After Monday’s close, highflying FAANG stock, Netflix, reported very disappointing subscriber growth. It was a shocker. The company’s stock plummeted after hours, over night, pre-market and as stocks opened Tuesday morning to the tune of 15%. 15%! That’s almost a crash. The tech-laden NASDAQ 100 followed suit and the selling spilled over into the broad market as you would expect.

Analyst after analyst and pundit after pundit uniformly poured ice cold water on the technology sector with the most positive person calling for a much needed pullback while the negative Nellies called for a bear market, crash and 50%+ decline. I don’t recall hearing a single person advise buying the dip.

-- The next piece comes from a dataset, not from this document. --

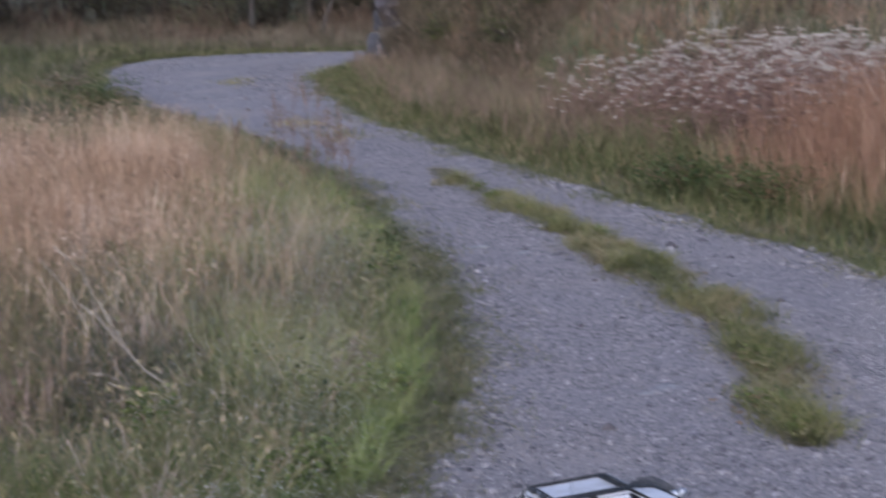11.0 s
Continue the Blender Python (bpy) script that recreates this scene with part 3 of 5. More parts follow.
p = p[r.random(len(p)) < (0.12 + 0.65 * step(23.8, 25.2, p[:, 1])) * (0.08 + 0.92 * step(-6.8, -4.6, p[:, 0])) * (0.35 + 0.65 * (height_noise(p, 1.7, 6.0) > 0.45))]
me = blades("dry_reeds", p, (0.16 + 0.70 * height_noise(p, 1.3) ** 1.8) * r.uniform(0.3, 1.3, len(p)), 0.012, r.uniform(0.02, 0.55, len(p)), HEAD, M_rust, r, droop=0.15)
tagged(new("dry_reeds", me), "brown dry reeds along the foot of the trees", "reeds", kind="stuff")

# right bank: reddish tall grass, green at its foot
bank = lambda x, y: x > np.interp(y, TRACK[:20, 3], TRACK[:20, 2])
p, d, left = scatter(r, 100000, 1.5, 8.0, 2.6, 9.6, lambda x, y: bank(x, y) & seen_from(x, y, 5, 52))
k = (~left) & (d > 0.4 + 0.2 * wobble(p[:, 0], p[:, 1], 2.0)) & (r.random(len(p)) < 0.2 + 0.8 * step(0.4, 1.3, d + 0.25 * wobble(p[:, 0], p[:, 1], 1.3, 2.0))) & (r.random(len(p)) < step(9.6, 8.3, p[:, 1] - 0.25 * (p[:, 0] - 2.5)))
p, d = p[k], d[k]
hh = (0.34 + 0.5 * step(0.25, 1.2, d)) * (0.7 + 0.5 * height_noise(p, 0.9)) * r.uniform(0.6, 1.15, len(p))
pale = r.random(len(p)) < 0.10 + 0.3 * (height_noise(p, 1.1, 7.0) > 0.6)
me = blades("pale_bank_grass", p[pale], hh[pale] * 0.9, 0.0042, r.uniform(0.04, 0.5, pale.sum()), HEAD, M_tan, r, droop=0.15)
tagged(new("pale_bank_grass", me), "pale seeding grass among the reddish grass", "grass", kind="stuff")
p, hh = p[~pale], hh[~pale]
me = blades("red_bank_grass", p, hh, 0.0041, r.uniform(0.03, 0.5, len(p)), HEAD, M_red, r, droop=0.15)
tagged(new("red_bank_grass", me), "tall reddish-brown dry grass on the bank", "grass", kind="stuff")
fluff("bank_fluff", p[r.random(len(p)) < 0.6], 0.25, 0.8, 0.0085, M_red, r, "loose reddish seeds over the bank grass")
p, d, left = scatter(r, 62000, 0.0, 8.0, 2.4, 18.0, lambda x, y: bank(x, y) & seen_from(x, y, -2, 52))
k = (~left) & (d > 0.1) & (d < 2.2)
p, d = p[k], d[k]
hh = (0.12 + 0.26 * step(0.1, 0.7, d) * (0.6 + 0.7 * height_noise(p, 1.5, 1.0))) * r.uniform(0.5, 1.2, len(p))
tone = r.random(len(p)) + 0.5 * wobble(p[:, 0], p[:, 1], 2.2, 9.0)
for name, k, material, label in (("bank_undergrowth", tone > 0.74, M_strip, "olive grass at the foot of the bank"), ("bank_dark_grass", (tone <= 0.74) & (tone > 0.45), M_dim, "dark green grass at the foot of the bank"), ("bank_withered_grass", tone <= 0.45, M_rust, "withered brown grass at the foot of the bank")):
    me = blades(name, p[k], hh[k], 0.0068, r.uniform(0.2, 0.8, k.sum()), LEAF, material, r)
    tagged(new(name, me), label, "grass", kind="stuff")
p, d, left = scatter(r, 40000, 0.0, 8.0, 2.4, 18.0, lambda x, y: bank(x, y) & seen_from(x, y, -2, 52))
k = (~left) & (d > 0.05) & (d < 1.6)
p, d = p[k], d[k]
me = blades("bank_straw", p, (0.12 + 0.3 * step(0.05, 0.7, d)) * r.uniform(0.4, 1.2, len(p)), 0.007, r.uniform(0.2, 0.9, len(p)), LEAF, M_mixed, r)
tagged(new("bank_straw", me), "yellowing grass mixed in along the bank", "grass", kind="stuff")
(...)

That was so interesting because buying the dip was the strategy that was immediately rewarded, almost to the minute.

Below you can see charts of Netflix and the NASDAQ 100 with each bar representing 5 minutes.

It was the single most dramatic turn of events in the NASDAQ 100’s history with the index closing at a new high according to my friend and data miner extraordinaire, Jason Goepfert of sentimentrader.com.

While I certainly don’t want to put too much weight on a single reaction to one earnings report, it does speak to the underlying strength in the tech sector and how difficult it will be to ultimately kill this bull market. Impressive behavior is an understatement.

With all that said and gushed, none of the recent short-term concerns in the rest of the stock market which I have discussed of late have been eliminated. Banks and semis are a little better. Discretionary continues to chug along. Junk bonds are hanging in.